— Supplied material —
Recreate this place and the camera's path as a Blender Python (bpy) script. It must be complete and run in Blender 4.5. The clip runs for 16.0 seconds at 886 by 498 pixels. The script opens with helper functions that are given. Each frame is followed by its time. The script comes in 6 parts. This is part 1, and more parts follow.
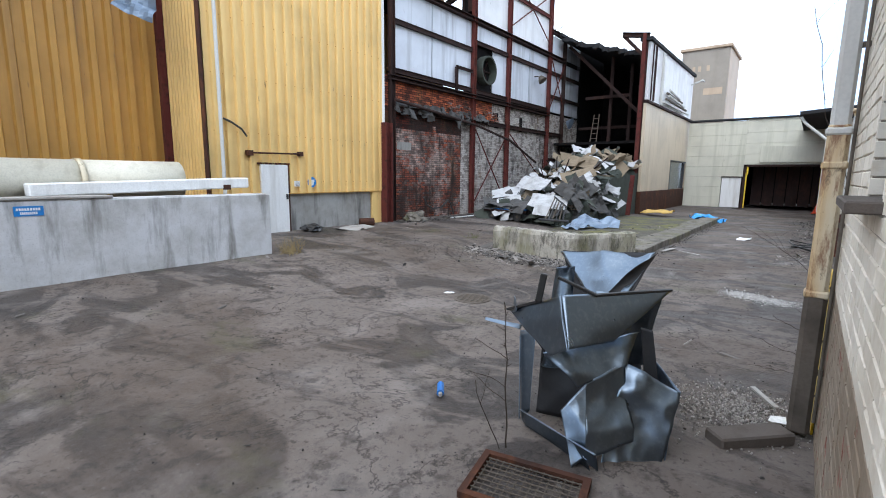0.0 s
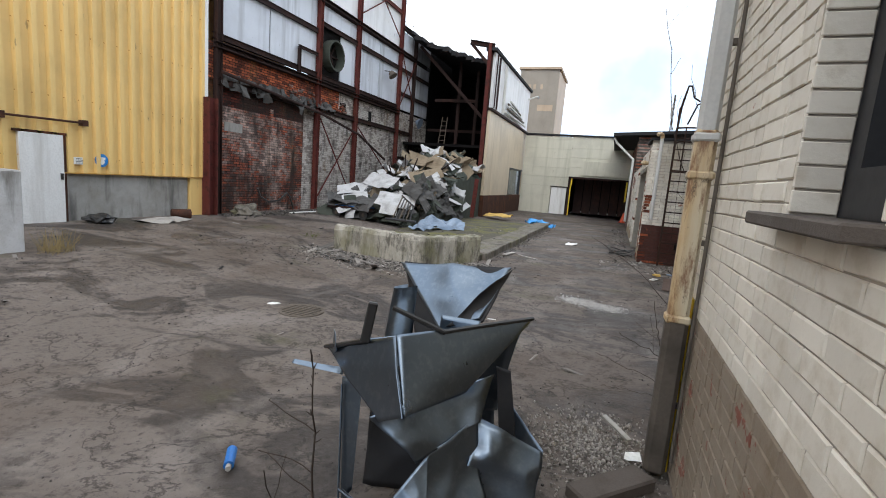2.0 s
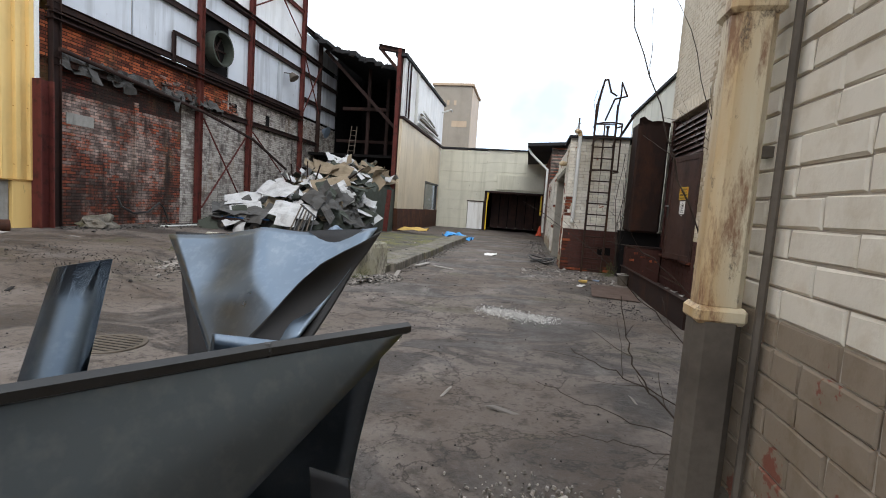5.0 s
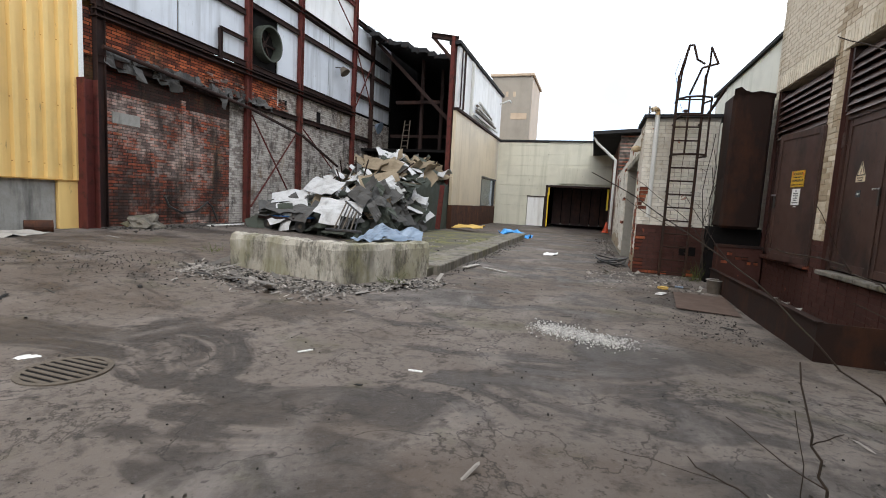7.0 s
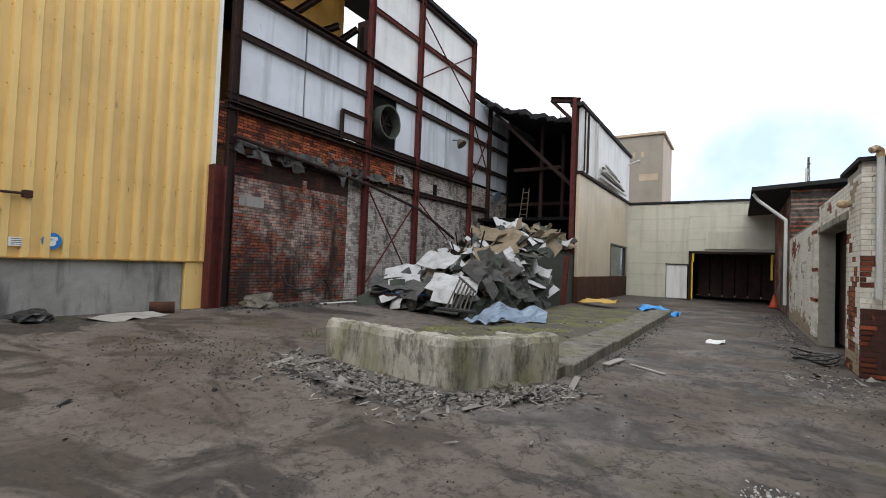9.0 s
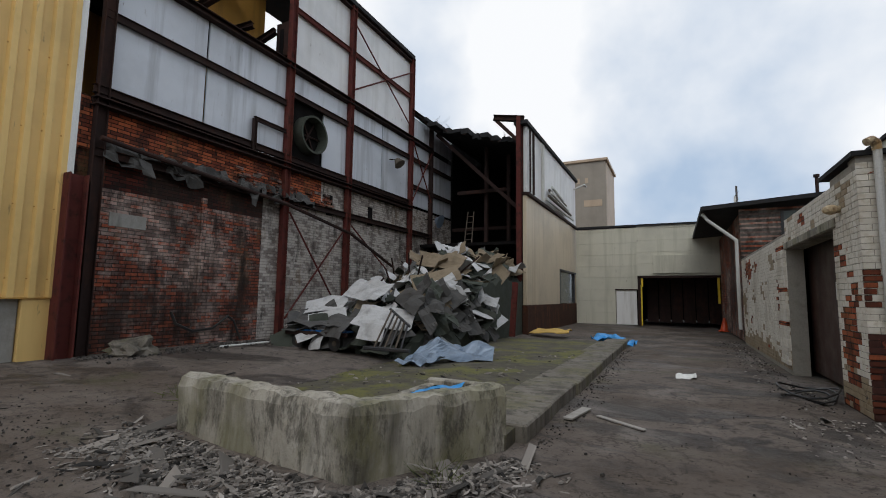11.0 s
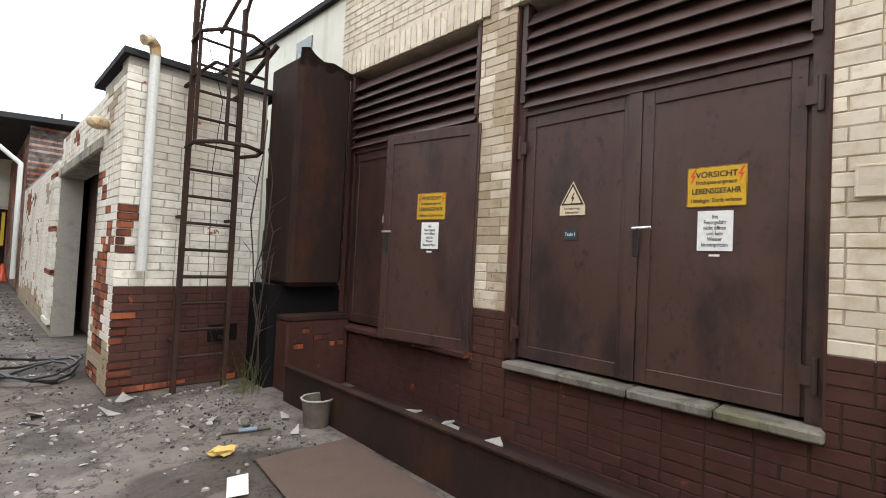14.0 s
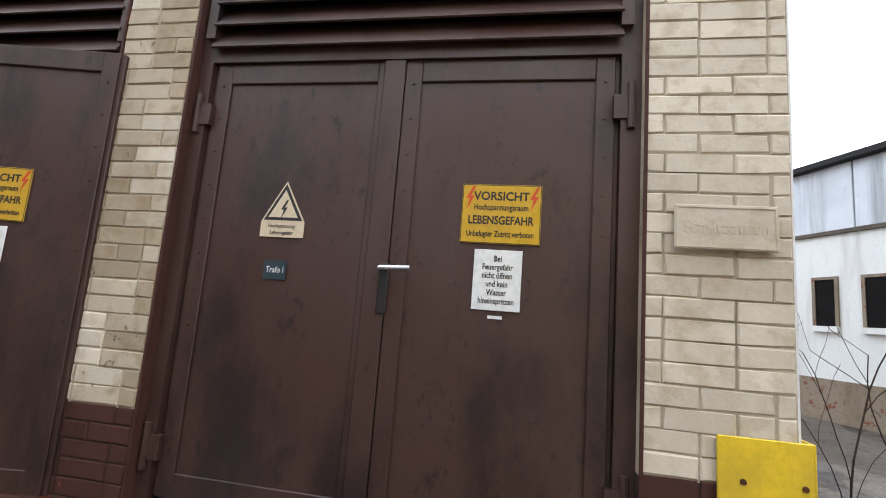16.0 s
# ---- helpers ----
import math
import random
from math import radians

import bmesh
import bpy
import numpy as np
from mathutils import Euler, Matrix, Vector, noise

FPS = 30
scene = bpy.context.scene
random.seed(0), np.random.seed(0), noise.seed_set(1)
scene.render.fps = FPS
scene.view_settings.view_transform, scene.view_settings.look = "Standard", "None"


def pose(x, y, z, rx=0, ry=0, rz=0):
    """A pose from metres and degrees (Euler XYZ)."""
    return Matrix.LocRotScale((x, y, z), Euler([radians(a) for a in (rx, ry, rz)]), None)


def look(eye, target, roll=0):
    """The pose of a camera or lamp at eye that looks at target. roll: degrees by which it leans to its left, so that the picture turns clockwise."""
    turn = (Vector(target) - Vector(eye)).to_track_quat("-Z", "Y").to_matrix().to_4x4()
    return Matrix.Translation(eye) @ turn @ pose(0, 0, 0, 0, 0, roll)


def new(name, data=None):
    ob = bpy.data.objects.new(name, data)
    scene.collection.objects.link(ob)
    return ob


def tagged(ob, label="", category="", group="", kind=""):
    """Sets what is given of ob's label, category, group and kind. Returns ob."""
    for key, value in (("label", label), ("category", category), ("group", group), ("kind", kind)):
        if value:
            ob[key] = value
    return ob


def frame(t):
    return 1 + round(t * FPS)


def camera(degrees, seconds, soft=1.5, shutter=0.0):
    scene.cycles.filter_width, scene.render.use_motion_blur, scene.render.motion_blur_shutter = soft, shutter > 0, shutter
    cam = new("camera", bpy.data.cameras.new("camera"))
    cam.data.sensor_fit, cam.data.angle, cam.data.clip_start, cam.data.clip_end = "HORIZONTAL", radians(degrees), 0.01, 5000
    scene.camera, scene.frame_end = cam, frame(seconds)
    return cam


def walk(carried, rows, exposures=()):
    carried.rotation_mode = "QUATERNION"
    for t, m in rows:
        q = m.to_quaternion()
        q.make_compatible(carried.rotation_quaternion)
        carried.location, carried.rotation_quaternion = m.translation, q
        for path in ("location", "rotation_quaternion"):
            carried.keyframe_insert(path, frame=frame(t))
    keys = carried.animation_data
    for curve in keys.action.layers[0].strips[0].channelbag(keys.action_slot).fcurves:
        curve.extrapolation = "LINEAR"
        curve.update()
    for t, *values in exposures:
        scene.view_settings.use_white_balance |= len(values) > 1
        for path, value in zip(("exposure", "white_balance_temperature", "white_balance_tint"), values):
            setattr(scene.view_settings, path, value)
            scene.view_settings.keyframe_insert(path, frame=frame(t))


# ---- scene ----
cam = camera(87.2, 16.0, 1.0)
# time, eye, target, roll
PATH = [
    (0, (0.524, -0.403, 1.892), (-0.695, 1.15, 1.576), 0.6),
    (0.5, (0.394, -0.207, 1.881), (-0.64, 1.482, 1.6), 1.6),
    (1, (0.269, -0.023, 1.852), (-0.631, 1.74, 1.567), 2.9),
    (1.5, (0.205, 0.2, 1.866), (-0.571, 2.019, 1.565), 4.1),
    (2, (0.18, 0.493, 1.842), (-0.481, 2.358, 1.544), 4.6),
    (2.5, (0.121, 0.745, 1.792), (-0.464, 2.637, 1.513), 5.1),
    (3, (0.034, 0.978, 1.697), (-0.462, 2.903, 1.477), 5.2),
    (3.5, (-0.029, 1.23, 1.645), (-0.436, 3.179, 1.451), 4.8),
    (4, (-0.109, 1.476, 1.5), (-0.458, 3.437, 1.31), 5.1),
    (4.2, (-0.132, 1.601, 1.461), (-0.458, 3.566, 1.282), 5.0),
    (5.2, (0.1, 2.17, 1.37), (-0.25, 4.13, 1.19), 3.8),
    (6.3, (0.121, 2.815, 1.319), (-0.236, 4.774, 1.125), 2.3),
    (6.5, (0.114, 2.949, 1.324), (-0.316, 4.892, 1.126), 2.4),
    (7, (0.049, 3.282, 1.339), (-0.549, 5.18, 1.132), 3.2),
    (7.5, (-0.079, 3.642, 1.406), (-0.828, 5.485, 1.198), 3.3),
    (8, (-0.259, 4.005, 1.44), (-1.175, 5.775, 1.274), 2.2),
    (8.5, (-0.462, 4.359, 1.487), (-1.514, 6.058, 1.419), 1.7),
    (8.7, (-0.502, 4.49, 1.51), (-1.576, 6.178, 1.5), 1.7),
    (10.8, (-1.095, 6.273, 1.491), (-2.043, 8.018, 1.727), 0.6),
    (11, (-1.1, 6.468, 1.458), (-1.987, 8.249, 1.659), 0.8),
    (11.5, (-1.106, 6.932, 1.425), (-1.749, 8.821, 1.561), 1.1),
    (12, (-1.041, 7.403, 1.383), (-1.307, 9.384, 1.449), 1.5),
    (12.5, (-0.932, 7.774, 1.379), (-0.688, 9.759, 1.426), 1.8),
    (13, (-0.695, 8.092, 1.394), (0.053, 9.946, 1.443), 1.6),
    (13.5, (-0.391, 8.372, 1.412), (0.705, 10.044, 1.466), 1.8),
    (14, (-0.008, 8.569, 1.449), (1.417, 9.971, 1.507), 2.8),
    (14.5, (0.349, 8.724, 1.47), (2.009, 9.836, 1.564), 3.3),
    (15, (0.72, 8.889, 1.525), (2.524, 9.739, 1.674), 4.1),
    (15.5, (1.019, 9.098, 1.569), (2.916, 9.688, 1.792), 4.8),
    (16, (1.266, 9.259, 1.566), (3.214, 9.612, 1.846), 4.4),
]
EXPOSURE = [(0, -0.05, 5850, 10), (1.0, -0.18, 6100, 10), (2.5, -0.38, 6400, 10), (4.2, -0.4, 6450, 10), (6.3, -0.1, 6500, 10), (7.2, -0.2, 6550, 10), (8.7, -0.44, 6550, 10),
            (10.8, -1.4, 6450, 10), (11.3, -1.2, 6450, 10), (12.0, -0.85, 6550, 10), (12.5, -0.72, 6550, 10), (13.2, -0.52, 6550, 10), (13.5, -0.27, 6550, 10), (14.0, 0.52, 6550, 10), (14.6, 0.88, 6550, 10), (15.2, 0.75, 6400, 10), (16, 0.37, 6250, 10)]
walk(cam, [(t, look(eye, target, roll)) for t, eye, target, roll in PATH], EXPOSURE)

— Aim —
Pictures are excluded; copy all other data exactly as shown.

— Full answer —
Recreate this place and the camera's path as a Blender Python (bpy) script. It must be complete and run in Blender 4.5. The clip runs for 16.0 seconds at 886 by 498 pixels. The script opens with helper functions that are given. Each frame is followed by its time. The script comes in 6 parts. This is part 1, and more parts follow.
0.0 s
2.0 s
5.0 s
7.0 s
9.0 s
11.0 s
14.0 s
16.0 s
# ---- helpers ----
import math
import random
from math import radians

import bmesh
import bpy
import numpy as np
from mathutils import Euler, Matrix, Vector, noise

FPS = 30
scene = bpy.context.scene
random.seed(0), np.random.seed(0), noise.seed_set(1)
scene.render.fps = FPS
scene.view_settings.view_transform, scene.view_settings.look = "Standard", "None"


def pose(x, y, z, rx=0, ry=0, rz=0):
    """A pose from metres and degrees (Euler XYZ)."""
    return Matrix.LocRotScale((x, y, z), Euler([radians(a) for a in (rx, ry, rz)]), None)


def look(eye, target, roll=0):
    """The pose of a camera or lamp at eye that looks at target. roll: degrees by which it leans to its left, so that the picture turns clockwise."""
    turn = (Vector(target) - Vector(eye)).to_track_quat("-Z", "Y").to_matrix().to_4x4()
    return Matrix.Translation(eye) @ turn @ pose(0, 0, 0, 0, 0, roll)


def new(name, data=None):
    ob = bpy.data.objects.new(name, data)
    scene.collection.objects.link(ob)
    return ob


def tagged(ob, label="", category="", group="", kind=""):
    """Sets what is given of ob's label, category, group and kind. Returns ob."""
    for key, value in (("label", label), ("category", category), ("group", group), ("kind", kind)):
        if value:
            ob[key] = value
    return ob


def frame(t):
    return 1 + round(t * FPS)


def camera(degrees, seconds, soft=1.5, shutter=0.0):
    scene.cycles.filter_width, scene.render.use_motion_blur, scene.render.motion_blur_shutter = soft, shutter > 0, shutter
    cam = new("camera", bpy.data.cameras.new("camera"))
    cam.data.sensor_fit, cam.data.angle, cam.data.clip_start, cam.data.clip_end = "HORIZONTAL", radians(degrees), 0.01, 5000
    scene.camera, scene.frame_end = cam, frame(seconds)
    return cam


def walk(carried, rows, exposures=()):
    carried.rotation_mode = "QUATERNION"
    for t, m in rows:
        q = m.to_quaternion()
        q.make_compatible(carried.rotation_quaternion)
        carried.location, carried.rotation_quaternion = m.translation, q
        for path in ("location", "rotation_quaternion"):
            carried.keyframe_insert(path, frame=frame(t))
    keys = carried.animation_data
    for curve in keys.action.layers[0].strips[0].channelbag(keys.action_slot).fcurves:
        curve.extrapolation = "LINEAR"
        curve.update()
    for t, *values in exposures:
        scene.view_settings.use_white_balance |= len(values) > 1
        for path, value in zip(("exposure", "white_balance_temperature", "white_balance_tint"), values):
            setattr(scene.view_settings, path, value)
            scene.view_settings.keyframe_insert(path, frame=frame(t))


# ---- scene ----
cam = camera(87.2, 16.0, 1.0)
# time, eye, target, roll
PATH = [
    (0, (0.524, -0.403, 1.892), (-0.695, 1.15, 1.576), 0.6),
    (0.5, (0.394, -0.207, 1.881), (-0.64, 1.482, 1.6), 1.6),
    (1, (0.269, -0.023, 1.852), (-0.631, 1.74, 1.567), 2.9),
    (1.5, (0.205, 0.2, 1.866), (-0.571, 2.019, 1.565), 4.1),
    (2, (0.18, 0.493, 1.842), (-0.481, 2.358, 1.544), 4.6),
    (2.5, (0.121, 0.745, 1.792), (-0.464, 2.637, 1.513), 5.1),
    (3, (0.034, 0.978, 1.697), (-0.462, 2.903, 1.477), 5.2),
    (3.5, (-0.029, 1.23, 1.645), (-0.436, 3.179, 1.451), 4.8),
    (4, (-0.109, 1.476, 1.5), (-0.458, 3.437, 1.31), 5.1),
    (4.2, (-0.132, 1.601, 1.461), (-0.458, 3.566, 1.282), 5.0),
    (5.2, (0.1, 2.17, 1.37), (-0.25, 4.13, 1.19), 3.8),
    (6.3, (0.121, 2.815, 1.319), (-0.236, 4.774, 1.125), 2.3),
    (6.5, (0.114, 2.949, 1.324), (-0.316, 4.892, 1.126), 2.4),
    (7, (0.049, 3.282, 1.339), (-0.549, 5.18, 1.132), 3.2),
    (7.5, (-0.079, 3.642, 1.406), (-0.828, 5.485, 1.198), 3.3),
    (8, (-0.259, 4.005, 1.44), (-1.175, 5.775, 1.274), 2.2),
    (8.5, (-0.462, 4.359, 1.487), (-1.514, 6.058, 1.419), 1.7),
    (8.7, (-0.502, 4.49, 1.51), (-1.576, 6.178, 1.5), 1.7),
    (10.8, (-1.095, 6.273, 1.491), (-2.043, 8.018, 1.727), 0.6),
    (11, (-1.1, 6.468, 1.458), (-1.987, 8.249, 1.659), 0.8),
    (11.5, (-1.106, 6.932, 1.425), (-1.749, 8.821, 1.561), 1.1),
    (12, (-1.041, 7.403, 1.383), (-1.307, 9.384, 1.449), 1.5),
    (12.5, (-0.932, 7.774, 1.379), (-0.688, 9.759, 1.426), 1.8),
    (13, (-0.695, 8.092, 1.394), (0.053, 9.946, 1.443), 1.6),
    (13.5, (-0.391, 8.372, 1.412), (0.705, 10.044, 1.466), 1.8),
    (14, (-0.008, 8.569, 1.449), (1.417, 9.971, 1.507), 2.8),
    (14.5, (0.349, 8.724, 1.47), (2.009, 9.836, 1.564), 3.3),
    (15, (0.72, 8.889, 1.525), (2.524, 9.739, 1.674), 4.1),
    (15.5, (1.019, 9.098, 1.569), (2.916, 9.688, 1.792), 4.8),
    (16, (1.266, 9.259, 1.566), (3.214, 9.612, 1.846), 4.4),
]
EXPOSURE = [(0, -0.05, 5850, 10), (1.0, -0.18, 6100, 10), (2.5, -0.38, 6400, 10), (4.2, -0.4, 6450, 10), (6.3, -0.1, 6500, 10), (7.2, -0.2, 6550, 10), (8.7, -0.44, 6550, 10),
            (10.8, -1.4, 6450, 10), (11.3, -1.2, 6450, 10), (12.0, -0.85, 6550, 10), (12.5, -0.72, 6550, 10), (13.2, -0.52, 6550, 10), (13.5, -0.27, 6550, 10), (14.0, 0.52, 6550, 10), (14.6, 0.88, 6550, 10), (15.2, 0.75, 6400, 10), (16, 0.37, 6250, 10)]
walk(cam, [(t, look(eye, target, roll)) for t, eye, target, roll in PATH], EXPOSURE)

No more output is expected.